## TASK:
Look through the material and tally each line bearing the word "category". Give only the total.

## STORED DATA:
########

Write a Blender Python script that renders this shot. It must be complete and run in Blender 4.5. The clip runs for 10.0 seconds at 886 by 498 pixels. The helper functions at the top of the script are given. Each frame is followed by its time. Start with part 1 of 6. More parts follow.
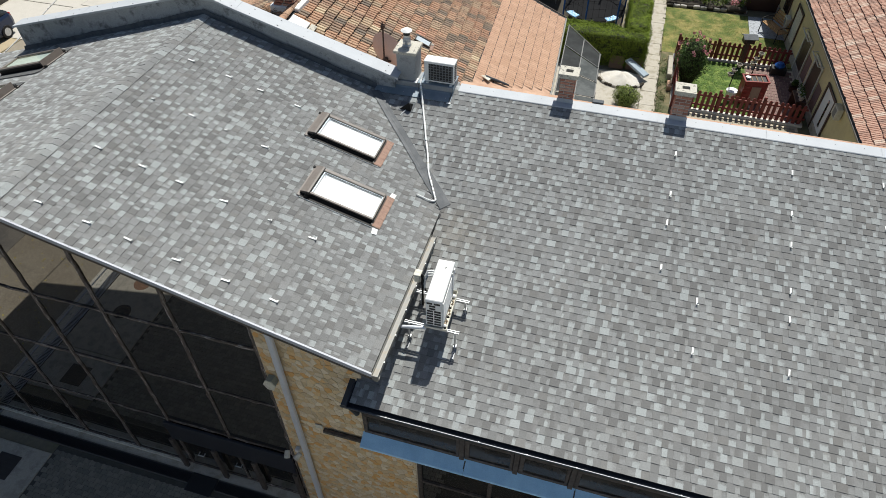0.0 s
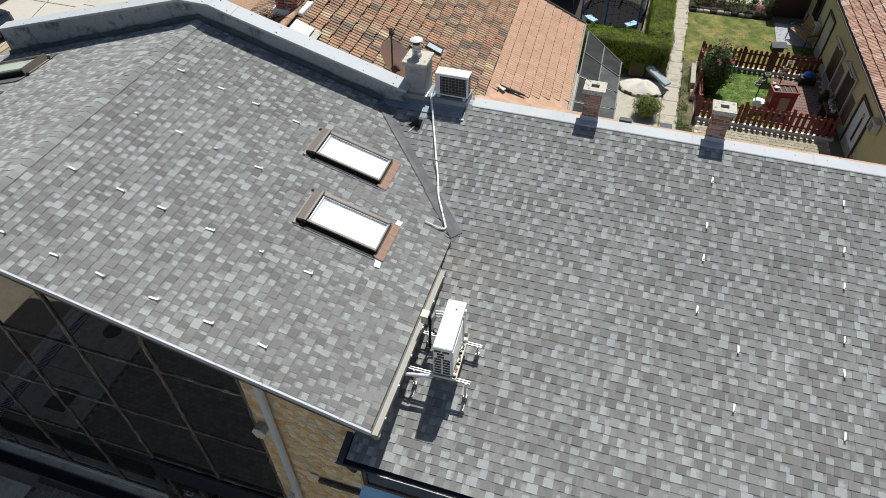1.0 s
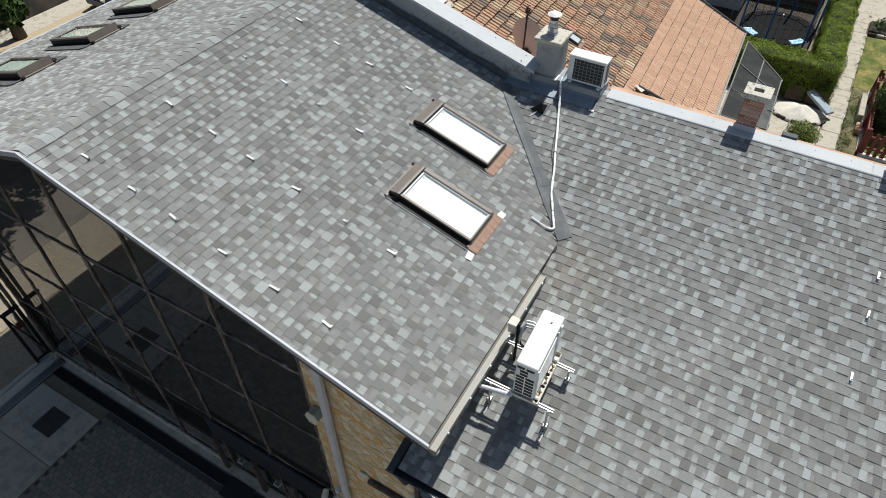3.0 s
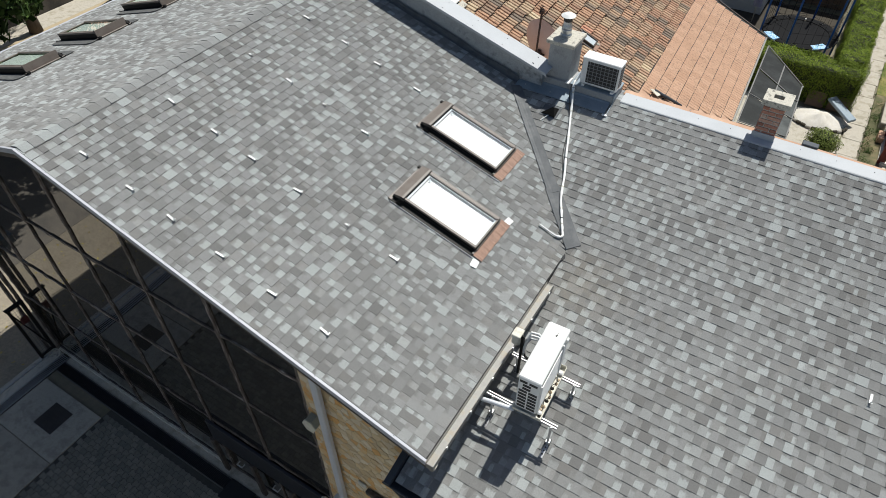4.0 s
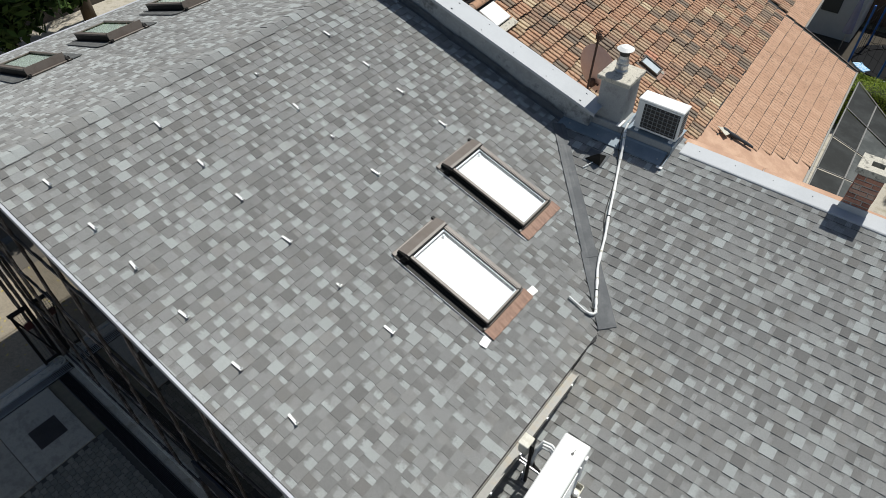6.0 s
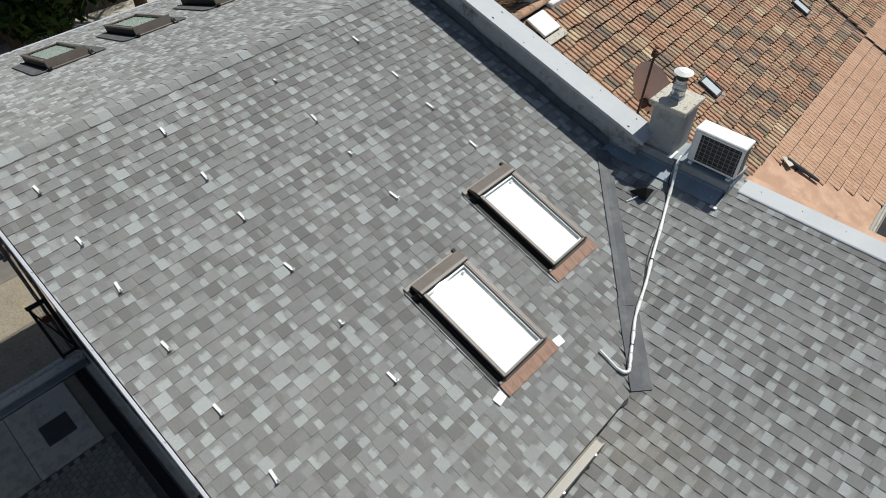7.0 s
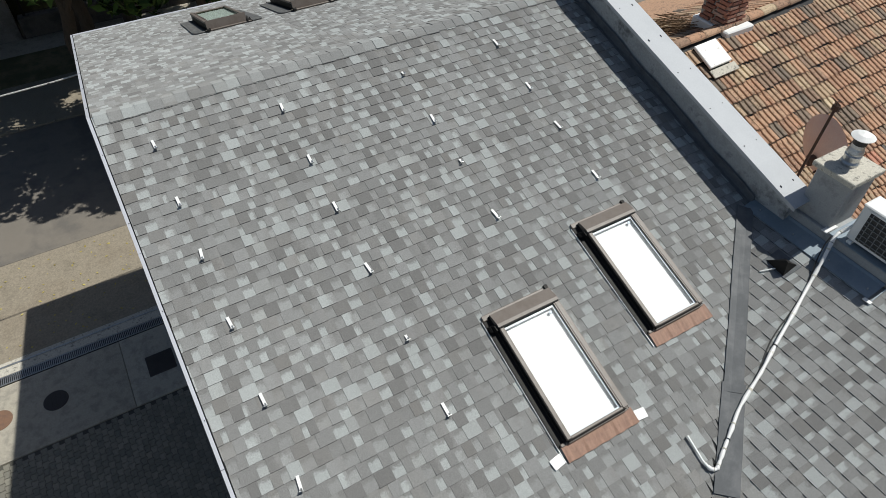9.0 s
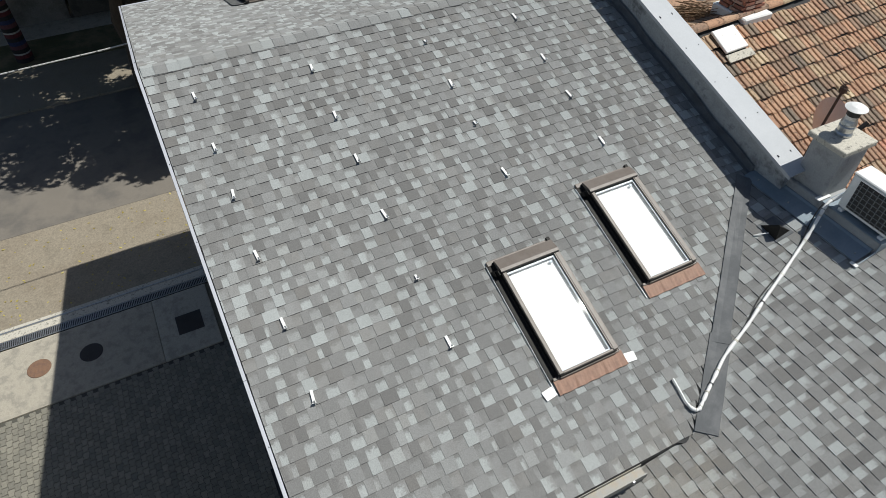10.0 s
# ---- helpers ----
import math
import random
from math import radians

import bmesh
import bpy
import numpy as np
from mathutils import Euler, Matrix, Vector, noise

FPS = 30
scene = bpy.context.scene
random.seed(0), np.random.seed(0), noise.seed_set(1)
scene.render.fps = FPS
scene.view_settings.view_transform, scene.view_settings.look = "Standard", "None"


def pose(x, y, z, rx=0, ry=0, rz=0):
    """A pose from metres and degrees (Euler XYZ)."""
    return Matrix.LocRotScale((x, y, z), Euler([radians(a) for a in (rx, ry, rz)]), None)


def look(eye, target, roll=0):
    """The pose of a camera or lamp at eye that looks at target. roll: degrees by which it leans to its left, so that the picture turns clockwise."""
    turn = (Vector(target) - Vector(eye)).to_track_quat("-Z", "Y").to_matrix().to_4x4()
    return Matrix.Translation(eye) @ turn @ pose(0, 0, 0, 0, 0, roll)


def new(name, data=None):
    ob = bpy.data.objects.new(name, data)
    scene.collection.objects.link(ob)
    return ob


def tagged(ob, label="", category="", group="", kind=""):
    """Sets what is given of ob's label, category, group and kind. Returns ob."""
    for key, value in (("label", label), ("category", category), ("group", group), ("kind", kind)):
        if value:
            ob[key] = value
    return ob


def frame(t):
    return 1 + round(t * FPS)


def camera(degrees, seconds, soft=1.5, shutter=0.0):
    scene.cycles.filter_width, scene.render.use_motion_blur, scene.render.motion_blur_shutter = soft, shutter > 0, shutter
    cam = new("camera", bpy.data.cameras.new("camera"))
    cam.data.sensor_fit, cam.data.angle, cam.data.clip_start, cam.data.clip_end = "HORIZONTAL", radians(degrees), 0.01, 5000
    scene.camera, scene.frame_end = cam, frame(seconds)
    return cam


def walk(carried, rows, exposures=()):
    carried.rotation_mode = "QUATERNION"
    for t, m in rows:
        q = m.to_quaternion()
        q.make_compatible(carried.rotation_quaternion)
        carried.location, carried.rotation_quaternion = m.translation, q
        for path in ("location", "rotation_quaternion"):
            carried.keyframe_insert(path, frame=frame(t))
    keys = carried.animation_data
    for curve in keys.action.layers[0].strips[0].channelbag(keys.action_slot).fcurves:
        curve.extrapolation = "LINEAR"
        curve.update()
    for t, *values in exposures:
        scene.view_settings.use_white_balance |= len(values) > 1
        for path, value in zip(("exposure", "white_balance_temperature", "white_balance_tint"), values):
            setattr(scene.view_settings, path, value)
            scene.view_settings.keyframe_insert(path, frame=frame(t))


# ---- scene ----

########

## ANSWER BELOW:
3